> _Exercise_
Give the data again exactly as written, skipping any pictures.

> _Data provided_

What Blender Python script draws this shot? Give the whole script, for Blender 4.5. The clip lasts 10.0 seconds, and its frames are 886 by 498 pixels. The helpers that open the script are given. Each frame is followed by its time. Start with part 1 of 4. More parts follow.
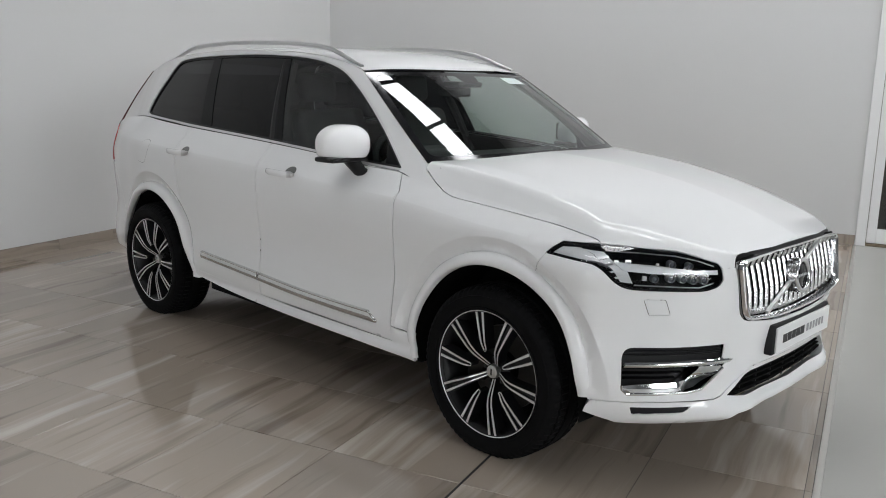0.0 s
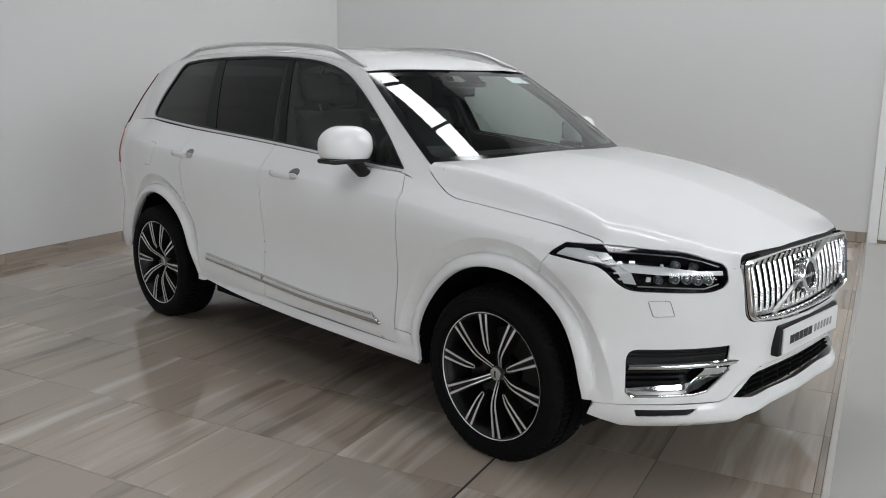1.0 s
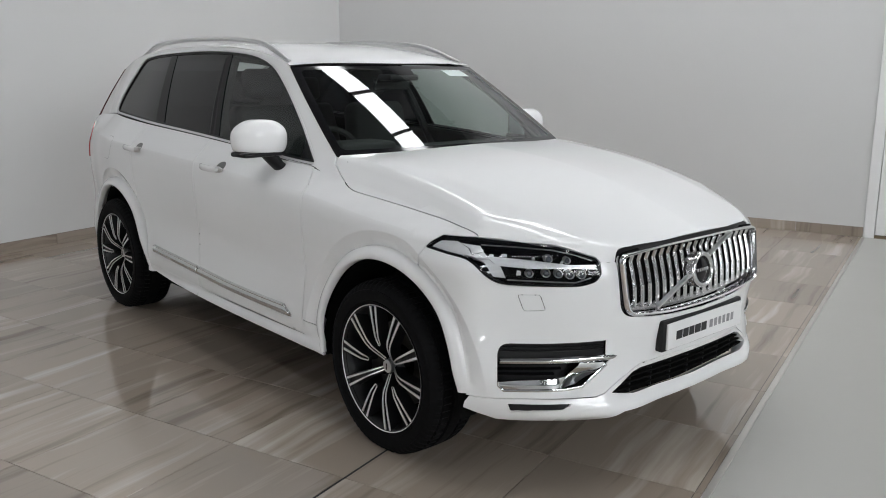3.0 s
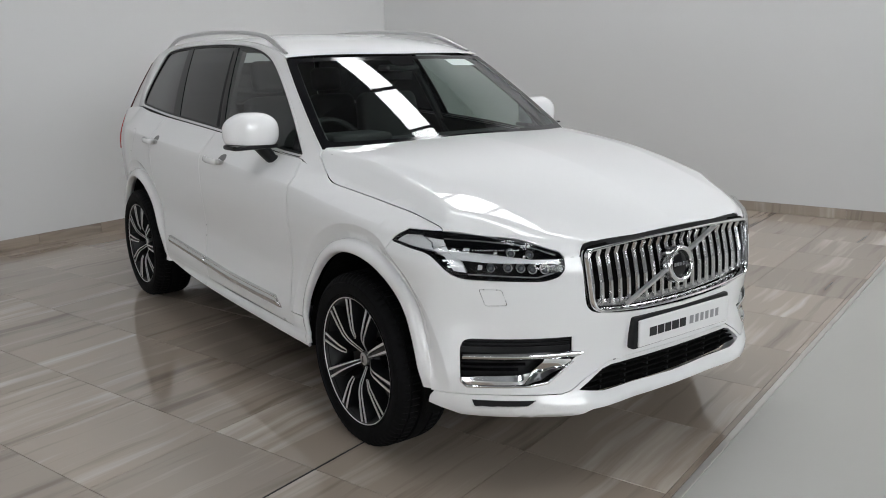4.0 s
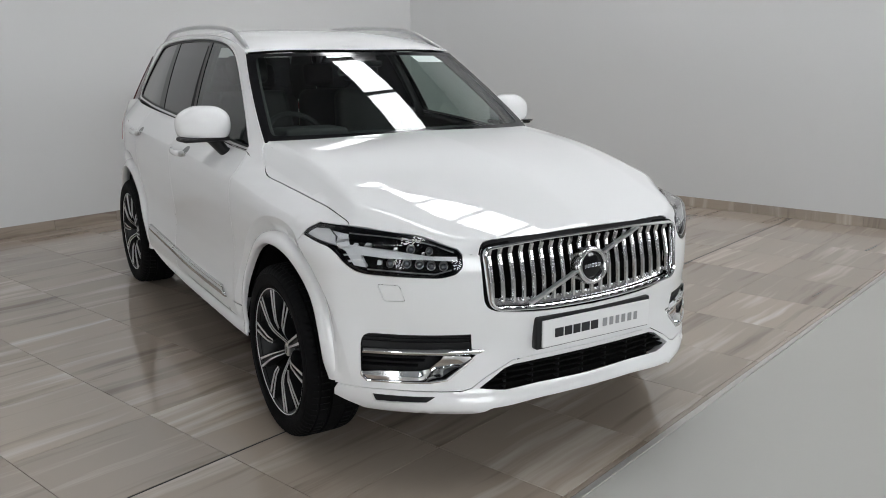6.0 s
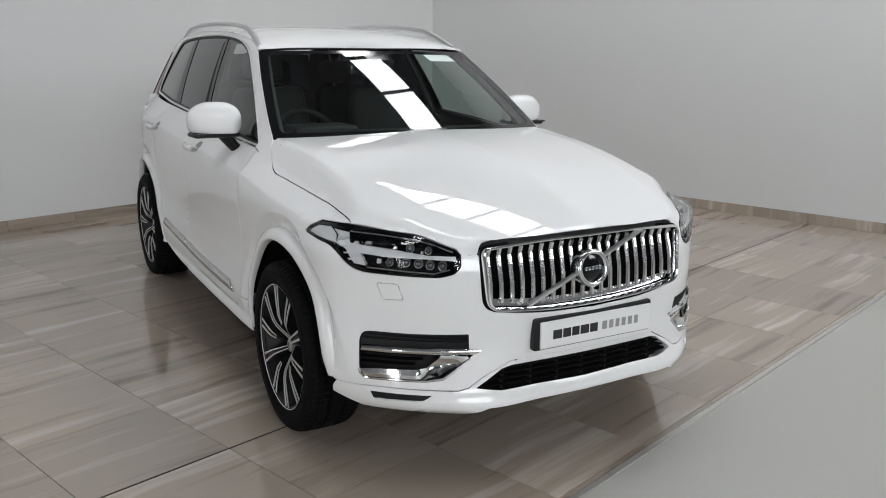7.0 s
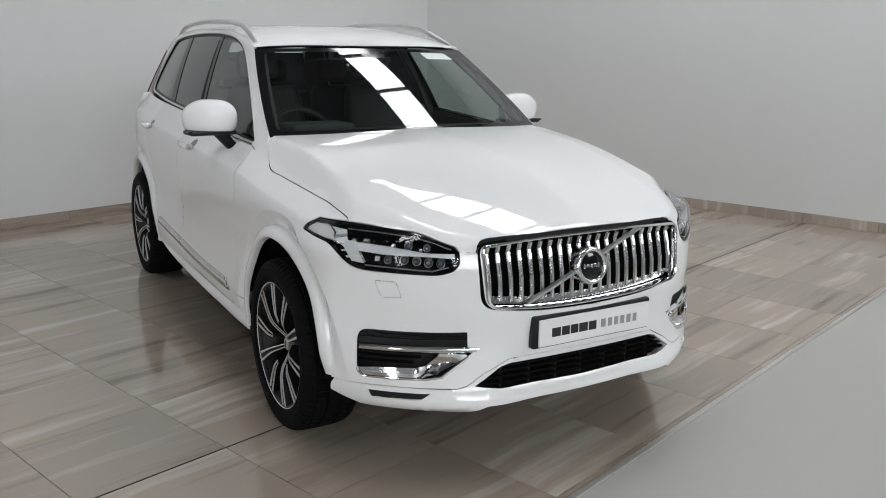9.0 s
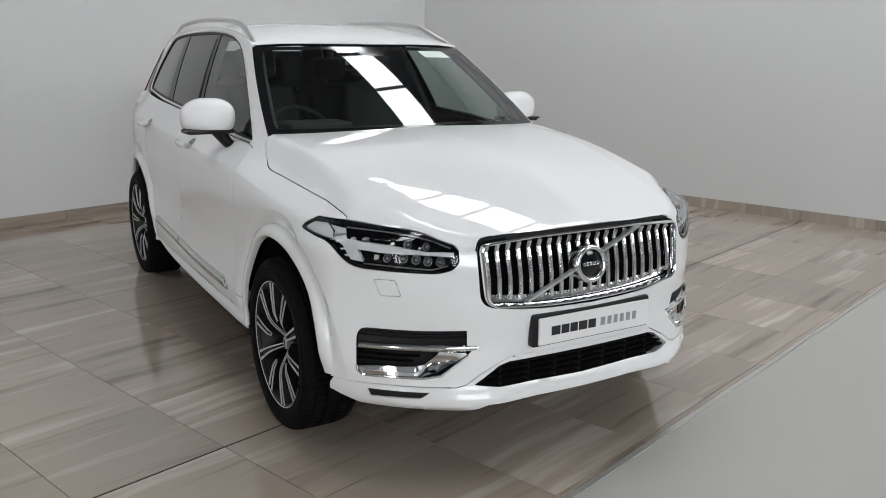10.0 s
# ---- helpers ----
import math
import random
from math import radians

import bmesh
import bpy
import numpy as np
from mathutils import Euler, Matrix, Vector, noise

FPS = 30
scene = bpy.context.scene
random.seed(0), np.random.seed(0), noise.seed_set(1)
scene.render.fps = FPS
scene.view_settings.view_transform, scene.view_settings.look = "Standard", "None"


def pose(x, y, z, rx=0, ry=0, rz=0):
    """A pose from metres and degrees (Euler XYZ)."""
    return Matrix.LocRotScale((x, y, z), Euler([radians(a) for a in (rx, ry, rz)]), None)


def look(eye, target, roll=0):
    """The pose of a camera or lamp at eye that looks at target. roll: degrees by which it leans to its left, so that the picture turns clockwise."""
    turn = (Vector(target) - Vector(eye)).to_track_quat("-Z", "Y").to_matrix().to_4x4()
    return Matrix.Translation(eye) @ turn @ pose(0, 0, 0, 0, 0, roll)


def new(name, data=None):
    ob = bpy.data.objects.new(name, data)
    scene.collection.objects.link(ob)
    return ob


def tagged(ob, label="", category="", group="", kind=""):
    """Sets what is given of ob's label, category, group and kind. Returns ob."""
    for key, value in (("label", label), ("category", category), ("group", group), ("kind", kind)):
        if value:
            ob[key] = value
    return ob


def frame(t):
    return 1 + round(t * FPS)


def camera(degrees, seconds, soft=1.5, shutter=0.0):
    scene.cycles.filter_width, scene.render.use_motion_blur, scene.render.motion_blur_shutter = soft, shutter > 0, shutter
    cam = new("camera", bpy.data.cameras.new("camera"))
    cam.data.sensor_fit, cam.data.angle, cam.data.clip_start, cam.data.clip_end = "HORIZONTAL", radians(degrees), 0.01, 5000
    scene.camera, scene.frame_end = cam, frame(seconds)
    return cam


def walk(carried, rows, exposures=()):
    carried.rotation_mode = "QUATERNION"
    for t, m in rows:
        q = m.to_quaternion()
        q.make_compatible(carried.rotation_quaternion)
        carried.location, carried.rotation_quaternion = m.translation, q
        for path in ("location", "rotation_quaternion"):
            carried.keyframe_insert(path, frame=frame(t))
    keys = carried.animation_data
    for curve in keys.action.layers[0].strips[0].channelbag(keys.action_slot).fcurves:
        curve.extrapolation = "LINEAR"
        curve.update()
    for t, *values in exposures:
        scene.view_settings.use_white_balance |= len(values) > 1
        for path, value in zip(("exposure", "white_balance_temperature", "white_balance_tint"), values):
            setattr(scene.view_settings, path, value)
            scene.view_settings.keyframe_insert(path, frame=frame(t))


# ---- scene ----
from mathutils.geometry import delaunay_2d_cdt

cam = camera(55.4, 10.0, soft=1.0)
PATH = [
    (0, (1.027, -4.012, 1.578), (0.147, -2.261, 1.178), 1.1),
    (0.5, (1.01, -4.004, 1.578), (0.114, -2.261, 1.176), 0.9),
    (1, (1.048, -3.971, 1.585), (0.144, -2.233, 1.182), 0.6),
    (1.5, (1.225, -3.907, 1.587), (0.302, -2.18, 1.182), 0.4),
    (2, (1.389, -3.867, 1.583), (0.441, -2.153, 1.177), 0.4),
    (2.5, (1.502, -3.773, 1.574), (0.523, -2.079, 1.162), 0.1),
    (3, (1.644, -3.646, 1.586), (0.632, -1.972, 1.168), 0.1),
    (4.3, (2.058, -3.348, 1.609), (0.875, -1.8, 1.16), -1.1),
    (4.5, (2.101, -3.341, 1.592), (0.914, -1.793, 1.152), -1.0),
    (5, (2.233, -3.247, 1.586), (1.014, -1.725, 1.143), -1.0),
    (5.5, (2.365, -3.11, 1.591), (1.111, -1.618, 1.142), -0.8),
    (7, (2.537, -2.965, 1.607), (1.214, -1.537, 1.148), 0.4),
    (7.5, (2.532, -2.963, 1.6), (1.189, -1.553, 1.145), 0.4),
    (8, (2.525, -2.96, 1.595), (1.176, -1.556, 1.141), 0.4),
    (8.5, (2.519, -2.968, 1.595), (1.187, -1.548, 1.139), 0.5),
    (9, (2.515, -2.968, 1.593), (1.203, -1.529, 1.135), 0.5),
    (9.5, (2.509, -2.966, 1.592), (1.203, -1.523, 1.133), 0.5),
    (10, (2.506, -2.969, 1.591), (1.2, -1.527, 1.13), 0.4),
]
walk(cam, [(t, look(eye, target, roll)) for t, eye, target, roll in PATH])

# ---- world, daylight and exposure ----
world = bpy.data.worlds.new("world")
scene.world = world
world.use_nodes = True
_sky = world.node_tree.nodes.new("ShaderNodeTexSky")
_sky.sky_type, _sky.sun_disc = "NISHITA", False
_sky.sun_elevation, _sky.sun_rotation = radians(55), radians(200)
_bg = world.node_tree.nodes["Background"]
_bg.inputs["Strength"].default_value = 0.08
world.node_tree.links.new(_sky.outputs[0], _bg.inputs["Color"])
scene.view_settings.exposure = -0.09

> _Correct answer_
What Blender Python script draws this shot? Give the whole script, for Blender 4.5. The clip lasts 10.0 seconds, and its frames are 886 by 498 pixels. The helpers that open the script are given. Each frame is followed by its time. Start with part 1 of 4. More parts follow.
0.0 s
1.0 s
3.0 s
4.0 s
6.0 s
7.0 s
9.0 s
10.0 s
# ---- helpers ----
import math
import random
from math import radians

import bmesh
import bpy
import numpy as np
from mathutils import Euler, Matrix, Vector, noise

FPS = 30
scene = bpy.context.scene
random.seed(0), np.random.seed(0), noise.seed_set(1)
scene.render.fps = FPS
scene.view_settings.view_transform, scene.view_settings.look = "Standard", "None"


def pose(x, y, z, rx=0, ry=0, rz=0):
    """A pose from metres and degrees (Euler XYZ)."""
    return Matrix.LocRotScale((x, y, z), Euler([radians(a) for a in (rx, ry, rz)]), None)


def look(eye, target, roll=0):
    """The pose of a camera or lamp at eye that looks at target. roll: degrees by which it leans to its left, so that the picture turns clockwise."""
    turn = (Vector(target) - Vector(eye)).to_track_quat("-Z", "Y").to_matrix().to_4x4()
    return Matrix.Translation(eye) @ turn @ pose(0, 0, 0, 0, 0, roll)


def new(name, data=None):
    ob = bpy.data.objects.new(name, data)
    scene.collection.objects.link(ob)
    return ob


def tagged(ob, label="", category="", group="", kind=""):
    """Sets what is given of ob's label, category, group and kind. Returns ob."""
    for key, value in (("label", label), ("category", category), ("group", group), ("kind", kind)):
        if value:
            ob[key] = value
    return ob


def frame(t):
    return 1 + round(t * FPS)


def camera(degrees, seconds, soft=1.5, shutter=0.0):
    scene.cycles.filter_width, scene.render.use_motion_blur, scene.render.motion_blur_shutter = soft, shutter > 0, shutter
    cam = new("camera", bpy.data.cameras.new("camera"))
    cam.data.sensor_fit, cam.data.angle, cam.data.clip_start, cam.data.clip_end = "HORIZONTAL", radians(degrees), 0.01, 5000
    scene.camera, scene.frame_end = cam, frame(seconds)
    return cam


def walk(carried, rows, exposures=()):
    carried.rotation_mode = "QUATERNION"
    for t, m in rows:
        q = m.to_quaternion()
        q.make_compatible(carried.rotation_quaternion)
        carried.location, carried.rotation_quaternion = m.translation, q
        for path in ("location", "rotation_quaternion"):
            carried.keyframe_insert(path, frame=frame(t))
    keys = carried.animation_data
    for curve in keys.action.layers[0].strips[0].channelbag(keys.action_slot).fcurves:
        curve.extrapolation = "LINEAR"
        curve.update()
    for t, *values in exposures:
        scene.view_settings.use_white_balance |= len(values) > 1
        for path, value in zip(("exposure", "white_balance_temperature", "white_balance_tint"), values):
            setattr(scene.view_settings, path, value)
            scene.view_settings.keyframe_insert(path, frame=frame(t))


# ---- scene ----
from mathutils.geometry import delaunay_2d_cdt

cam = camera(55.4, 10.0, soft=1.0)
PATH = [
    (0, (1.027, -4.012, 1.578), (0.147, -2.261, 1.178), 1.1),
    (0.5, (1.01, -4.004, 1.578), (0.114, -2.261, 1.176), 0.9),
    (1, (1.048, -3.971, 1.585), (0.144, -2.233, 1.182), 0.6),
    (1.5, (1.225, -3.907, 1.587), (0.302, -2.18, 1.182), 0.4),
    (2, (1.389, -3.867, 1.583), (0.441, -2.153, 1.177), 0.4),
    (2.5, (1.502, -3.773, 1.574), (0.523, -2.079, 1.162), 0.1),
    (3, (1.644, -3.646, 1.586), (0.632, -1.972, 1.168), 0.1),
    (4.3, (2.058, -3.348, 1.609), (0.875, -1.8, 1.16), -1.1),
    (4.5, (2.101, -3.341, 1.592), (0.914, -1.793, 1.152), -1.0),
    (5, (2.233, -3.247, 1.586), (1.014, -1.725, 1.143), -1.0),
    (5.5, (2.365, -3.11, 1.591), (1.111, -1.618, 1.142), -0.8),
    (7, (2.537, -2.965, 1.607), (1.214, -1.537, 1.148), 0.4),
    (7.5, (2.532, -2.963, 1.6), (1.189, -1.553, 1.145), 0.4),
    (8, (2.525, -2.96, 1.595), (1.176, -1.556, 1.141), 0.4),
    (8.5, (2.519, -2.968, 1.595), (1.187, -1.548, 1.139), 0.5),
    (9, (2.515, -2.968, 1.593), (1.203, -1.529, 1.135), 0.5),
    (9.5, (2.509, -2.966, 1.592), (1.203, -1.523, 1.133), 0.5),
    (10, (2.506, -2.969, 1.591), (1.2, -1.527, 1.13), 0.4),
]
walk(cam, [(t, look(eye, target, roll)) for t, eye, target, roll in PATH])

# ---- world, daylight and exposure ----
world = bpy.data.worlds.new("world")
scene.world = world
world.use_nodes = True
_sky = world.node_tree.nodes.new("ShaderNodeTexSky")
_sky.sky_type, _sky.sun_disc = "NISHITA", False
_sky.sun_elevation, _sky.sun_rotation = radians(55), radians(200)
_bg = world.node_tree.nodes["Background"]
_bg.inputs["Strength"].default_value = 0.08
world.node_tree.links.new(_sky.outputs[0], _bg.inputs["Color"])
scene.view_settings.exposure = -0.09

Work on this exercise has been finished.